Durante a conferência, o ministro haitiano de Turismo, Patrick Delatour, anunciou que as autoridades do país pediram à comunidade internacional 3 bilhões de dólares para enfrentar as conseqüências do terremoto. O ministro explicou que o governo usaria 2 bilhões de dólares para construir moradias para as 200 mil pessoas que perderam suas casas.
O resto iria para a reconstrução de edifícios do governo e obras de infraestrutura, entre as quais se incluem o principal porto do país e três aeroportos internacionais. Uma nova conferência será realizada em março, na sede da ONU, quando deve ser colocada uma proposta concreta sobre a mesa. A secretária de Estado dos EUA, Hillary Clinton, disse que a ajuda deve seguir “a ordem correta” e que não convém “comprometer dinheiro sem saber o que vão fazer com ele”.
Antes de chegar a Montreal, Hillary Clinton justificou a posição dos EUA de controlar a distribuição da ajuda. “É que é mais fácil para os Estados Unidos chegarem antes, já que somos um país vizinho”. Ela disse ainda que Washington estuda a possibilidade de aceitar mais imigrantes procedentes do Haiti. O primeiro ministro haitiano rejeitou essa opção. “Não queremos provocar um êxodo”.

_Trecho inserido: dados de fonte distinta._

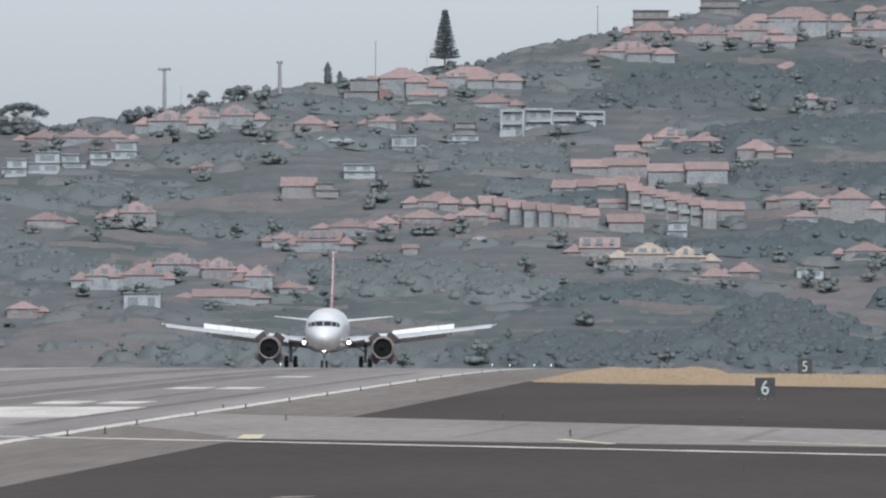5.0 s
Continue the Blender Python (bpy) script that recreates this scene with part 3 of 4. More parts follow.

O governo haitiano anunciou que esta semana poderia começar a transportar cerca de 400 mil sobreviventes – que estão hoje em mais de 400 acampamentos improvisados na capital – para refúgios temporários, que inicialmente também seriam acampamentos, fora de Porto Príncipe. O ministro da Saúde, Alex Larsen, disse que um milhão de pessoas que viviam na zona de Porto Príncipe, tiveram que sair de suas antigas áreas de moradia.
Outro tema chave da conferência de Montreal foi o perigo que correm as crianças haitianas de cair nas mãos das redes de traficantes e de adoções ilegais. Os traficantes podem tentar se aproveitar da situação de caos e instabilidade social para levar crianças para fora do Haiti, por ar ou pela fronteira terrestre com a República Dominicana, segundo denunciaram o governo haitiano e organizações de ajuda humanitária.
As autoridades também temem que algumas ONGs tenham retirado menores do país para entregá-los a famílias de adoção antes que tenham se esgotado os esforços para encontrar seus pais. Por esse motivo, o governo haitiano interrompeu na semana passada este tipo de adoções. Segundo Kent Page, porta-voz da Unicef, cerca de 700 crianças perderam o contato com seus pais durante o terremoto.